I love to roller skate — indoor skating in a good rink with great music and a primo floor. There’s nothing like getting lost in a song while you glide effortlessly a few inches above the floor.

I’m pretty good at it too — or at least I was back in the day. During college I even taught classes. I still have the syllabus tucked away somewhere.

What’s your end goal?

Pair of stylish quad roller skates on color background.

During those college days I spent many of my Friday and Saturday nights at the roller rink. Friends would often skate up to me and declare with a beaming face that they had not fallen down all night. Their goal for the evening, apparently, was to stay upright. They were pleased with their “success.”

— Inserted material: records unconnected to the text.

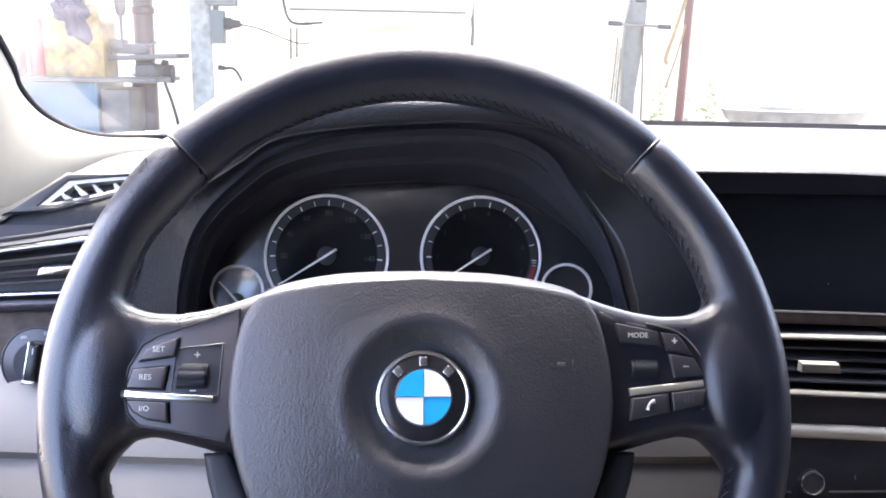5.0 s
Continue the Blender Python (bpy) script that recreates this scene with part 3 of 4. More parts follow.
speed_ticks = [(211.5 - 15.4 * i, i % 2) for i in range(17)]
speed = gauge(-0.0718, -0.0063, 0.0504, (-37, 217), speed_ticks, 212.5, 0.043, 0.010, 0.0078, (0.0, 0.0), 0.004, "speed_dial", 0.0025)
rev_ticks = [(215.2 - 16.9 * i, i % 2) for i in range(14)]
rev = gauge(0.0565, -0.0054, 0.0498, (-37, 217), rev_ticks, 213, 0.043, 0.010, 0.0078, (0.0, 0.0), 0.004, "rev_dial", 0.0025)
gauge(-0.1445, -0.0362, 0.0209, (-38, 218), [], 133, 0.021, 0.005, 0.006, (0.0, -0.0075), 0.002, "fuel_dial", 0.0025)
gauge(0.1285, -0.0325, 0.0206, (-38, 218), [], 225, 0.019, 0.005, 0.006, (0.0, -0.0075), 0.002, "temperature_dial", 0.0025)
for a0 in range(-37, -14, 3):
    part("red_zone" if a0 < -24 else "fine_tick", box(0.0036, 0.0014 if a0 < -24 else 0.0005, 0.0003, at=(0, 0, 0.0007)), "red_print" if a0 < -24 else "tick_white", rev,
         at=pose(0.0450 * math.cos(radians(a0 + 12)), 0.0450 * math.sin(radians(a0 + 12)), 0, 0, 0, a0 + 12))
for i in range(9):
    a = radians(211.5 - 30.8 * i)
    if i:
        lettering(str(20 * i), 0.0062, "faint_print", speed, Matrix.Translation((0.0355 * math.cos(a), 0.0355 * math.sin(a), 0.0003)), "numeral", 0.0001)
for i in range(8):
    a = radians(215.2 - 33.8 * i)
    lettering(str(i), 0.006, "faint_print", rev, Matrix.Translation((0.036 * math.cos(a), 0.036 * math.sin(a), 0.0003)), "numeral", 0.0001)

# ---- steering wheel ----
TILT_W = 27.6
wheel = thing("steering_wheel", "black leather multifunction steering wheel with silver trim", "steering wheel", pose(0, 0, 0.95, 90 - TILT_W, 0, 0))
RIM_R, RIM_U, RIM_N = 0.1712, 0.0075, -0.031


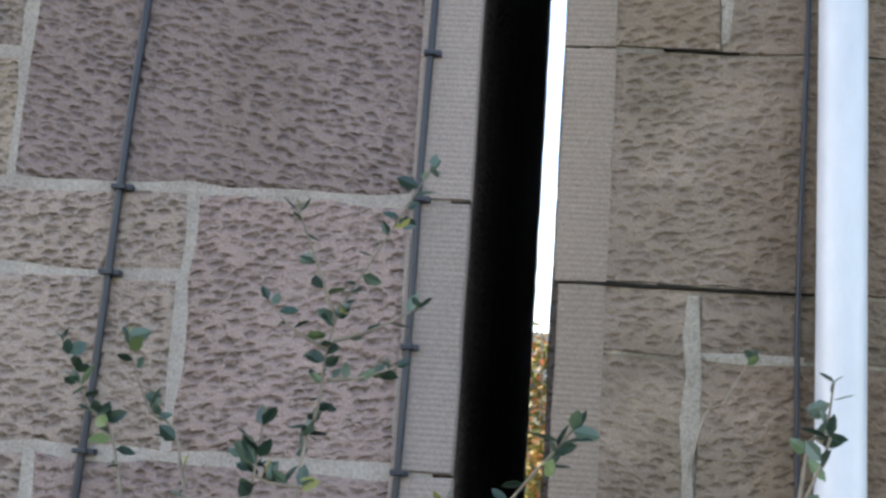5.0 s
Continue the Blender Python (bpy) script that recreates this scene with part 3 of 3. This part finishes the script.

I always had a different goal. My goal was to be a better skater. I fell all the time. I pushed myself with jumps and turns and backward maneuvers that kept me on the edge of my capabilities. Not falling down was not how I measured success. To go a whole evening without hitting the floor would be to go a whole evening without trying hard enough. How else would I know when I had reached the limit of my abilities? How else could I improve? How else could I learn something new?

Don’t be afraid to fall

When the opportunity arose to teach skating classes, I knew I would have to address this misconception and fear of falling. Part of the course would have to include learning how to fall.

The problem with falling is that our instinctive reaction is to try and stop ourselves from falling. As soon as we lose our balance our arms start flailing and our body starts contorting in a desperate attempt to regain control. Unfortunately, all of this kinetic writhing is the surest way to increase the likelihood of hurting yourself. To minimize injury, the best approach is go to limp and let yourself fall.

The first day of one of my classes was always the same. After we covered the course outline and learned the proper way to lace our skates, the rest of the day was dedicated to learning how to fall. The instructions were simple: skate to the music, and when you hear the whistle, just fall. I would demonstrate with a fall or two — along with a high speed ‘drop and role.’ I am happy to report that there were never any sprains or broken bones in any of my classes.

And so it is with life: Are you choosing “just good enough?”

Our fear of falling holds us back from pushing ourselves. We try just hard enough to do okay, but not so hard that we might fail. As a result, we never really know what we are capable of. We never learn our limits.

In Billy Crystal’s book Still Foolin’ ’Em he says: “I didn’t become a comedian until I finally stopped being afraid to bomb.” He gets it. Don’t be afraid to bomb — or fall. Success is not so much about staying on your feet as it is in simply getting up one more time than you have fallen.

Next steps

  • Visit your local roller rink. It’s more fun than you remember.
  • Do a quick inventory of what you are working on. Are you pushing yourself? Is there an area where you are afraid to fall?